• _DATA BLOCK_:
•••

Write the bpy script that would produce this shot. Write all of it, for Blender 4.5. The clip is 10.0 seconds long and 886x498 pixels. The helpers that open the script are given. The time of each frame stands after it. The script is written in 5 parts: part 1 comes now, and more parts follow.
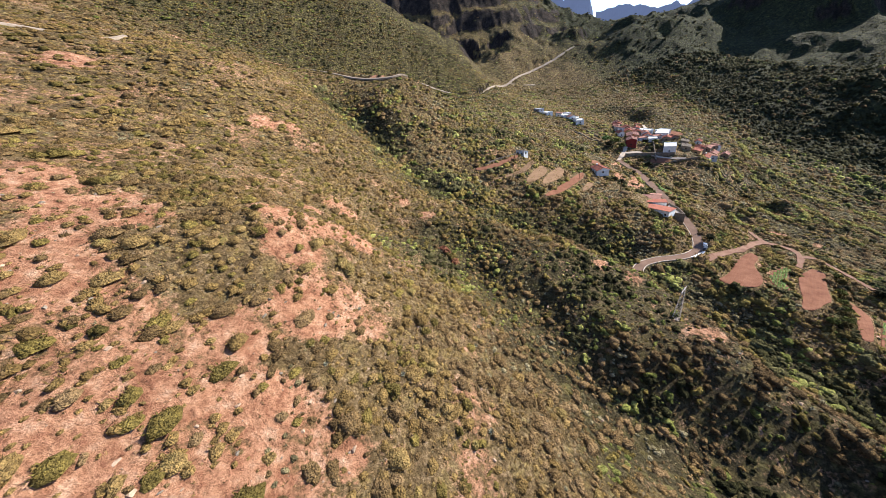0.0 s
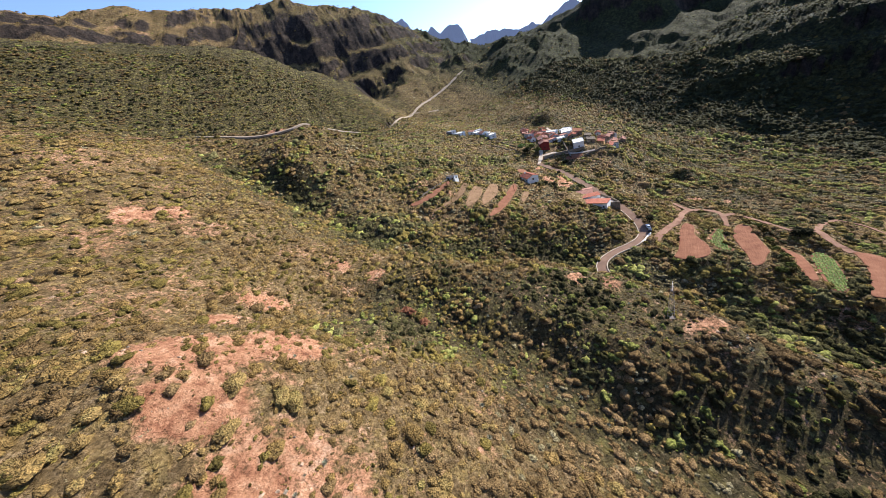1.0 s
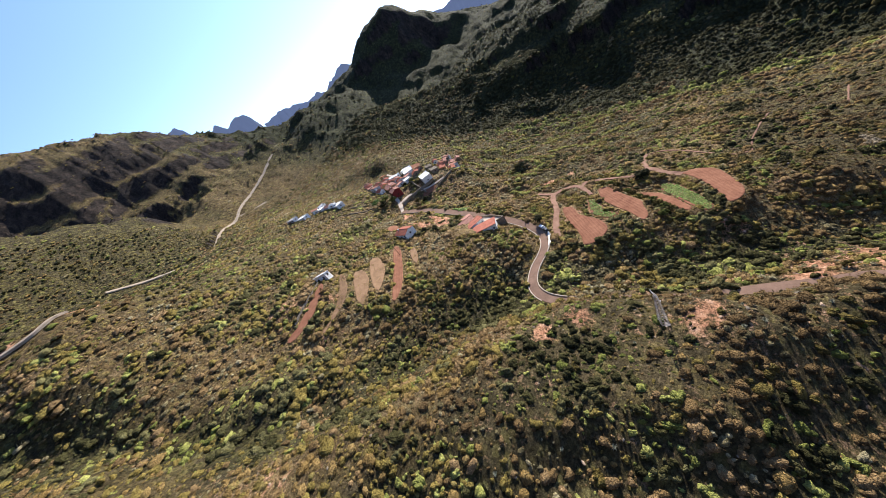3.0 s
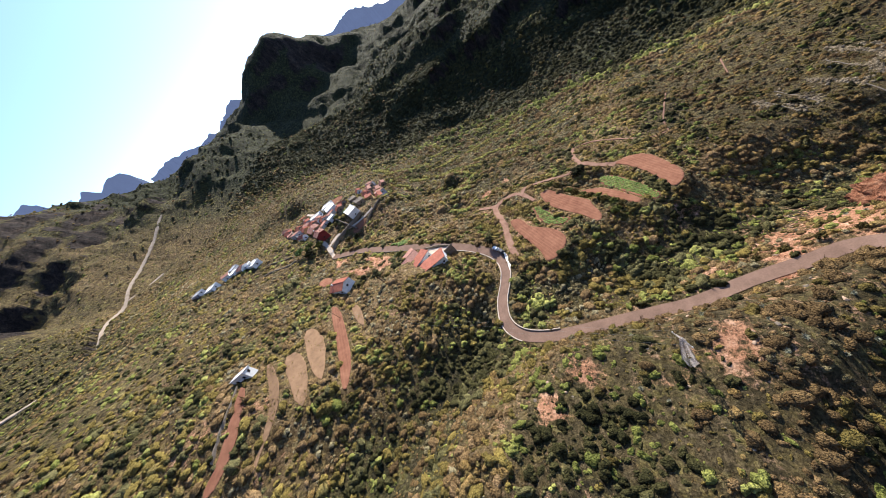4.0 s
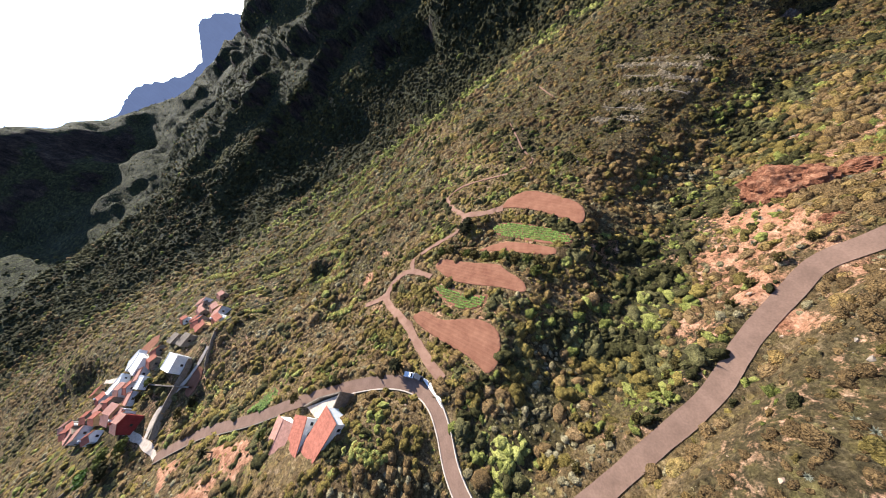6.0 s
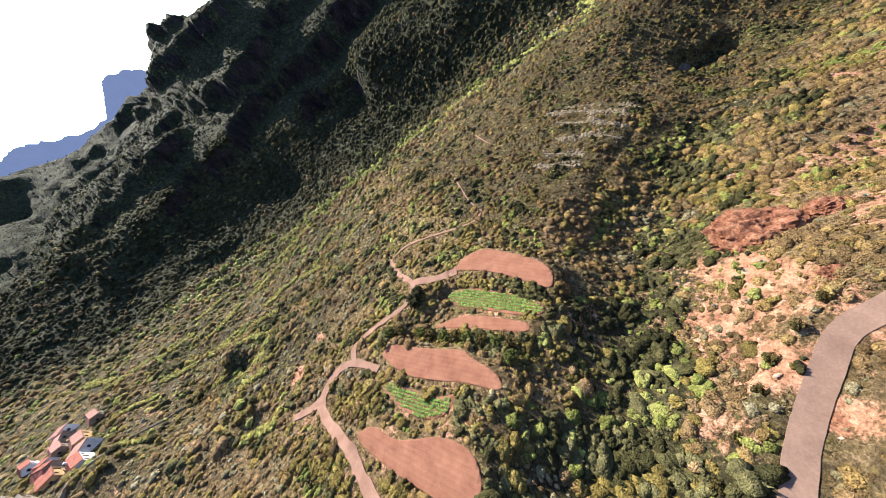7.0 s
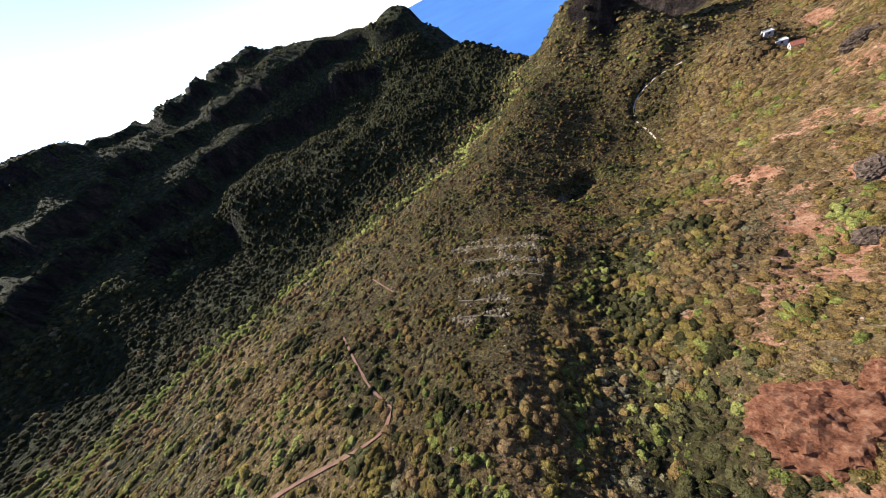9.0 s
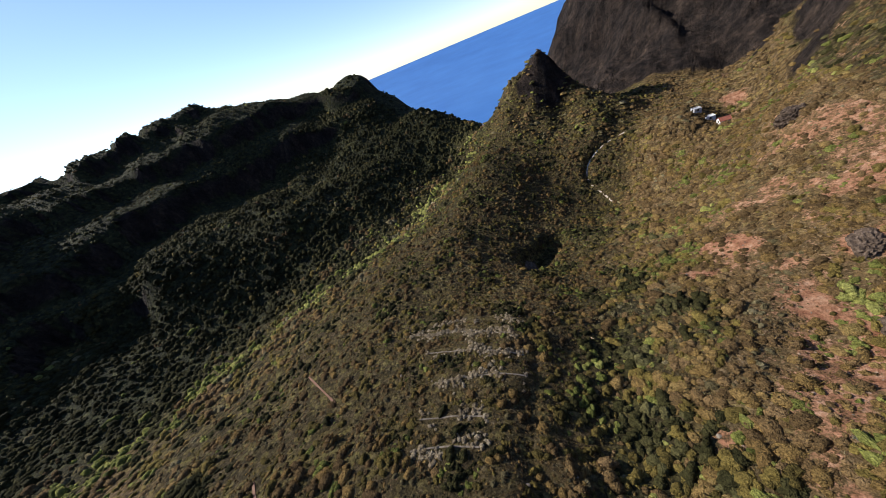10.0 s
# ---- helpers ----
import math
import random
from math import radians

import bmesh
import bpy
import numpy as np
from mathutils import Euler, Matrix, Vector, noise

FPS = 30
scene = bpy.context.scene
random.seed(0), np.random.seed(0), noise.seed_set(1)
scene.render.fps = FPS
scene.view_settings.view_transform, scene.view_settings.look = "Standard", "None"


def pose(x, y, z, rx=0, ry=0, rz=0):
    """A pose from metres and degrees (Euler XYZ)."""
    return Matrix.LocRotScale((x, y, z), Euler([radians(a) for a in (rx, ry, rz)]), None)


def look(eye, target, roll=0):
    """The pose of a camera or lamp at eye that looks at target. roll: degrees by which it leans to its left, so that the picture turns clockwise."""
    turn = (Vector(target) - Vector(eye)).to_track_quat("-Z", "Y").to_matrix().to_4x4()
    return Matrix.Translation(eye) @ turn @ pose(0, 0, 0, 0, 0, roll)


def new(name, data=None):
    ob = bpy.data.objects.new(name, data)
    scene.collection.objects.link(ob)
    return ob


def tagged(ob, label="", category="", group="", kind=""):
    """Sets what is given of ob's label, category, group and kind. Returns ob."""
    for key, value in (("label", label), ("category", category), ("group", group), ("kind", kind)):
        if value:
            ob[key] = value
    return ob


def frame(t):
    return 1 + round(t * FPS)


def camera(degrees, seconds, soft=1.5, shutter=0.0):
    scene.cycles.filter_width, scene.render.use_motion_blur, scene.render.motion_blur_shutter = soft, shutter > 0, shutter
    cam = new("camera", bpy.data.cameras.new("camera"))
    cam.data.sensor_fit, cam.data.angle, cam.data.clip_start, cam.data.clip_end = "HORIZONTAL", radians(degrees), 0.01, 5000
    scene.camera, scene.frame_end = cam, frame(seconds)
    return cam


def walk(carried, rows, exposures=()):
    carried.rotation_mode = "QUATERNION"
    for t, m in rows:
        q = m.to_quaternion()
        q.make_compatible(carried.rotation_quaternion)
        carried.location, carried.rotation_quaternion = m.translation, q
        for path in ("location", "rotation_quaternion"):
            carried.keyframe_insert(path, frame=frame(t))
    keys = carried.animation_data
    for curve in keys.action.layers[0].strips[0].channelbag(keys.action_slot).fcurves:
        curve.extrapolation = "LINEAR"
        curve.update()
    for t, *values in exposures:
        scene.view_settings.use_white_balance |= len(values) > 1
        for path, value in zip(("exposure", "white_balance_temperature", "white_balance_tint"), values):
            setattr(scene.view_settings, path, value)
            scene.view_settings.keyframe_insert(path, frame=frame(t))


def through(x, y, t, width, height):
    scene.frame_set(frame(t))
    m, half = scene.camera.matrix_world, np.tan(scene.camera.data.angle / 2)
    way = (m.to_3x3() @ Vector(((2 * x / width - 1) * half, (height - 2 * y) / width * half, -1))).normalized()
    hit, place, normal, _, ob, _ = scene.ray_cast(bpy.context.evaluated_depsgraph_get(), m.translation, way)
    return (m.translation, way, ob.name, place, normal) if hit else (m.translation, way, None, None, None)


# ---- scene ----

•••

• _BRIEF_:
Count the lines above that contain the word "group", and reply with only that number.

• _RESULT OF THE TASK_:
3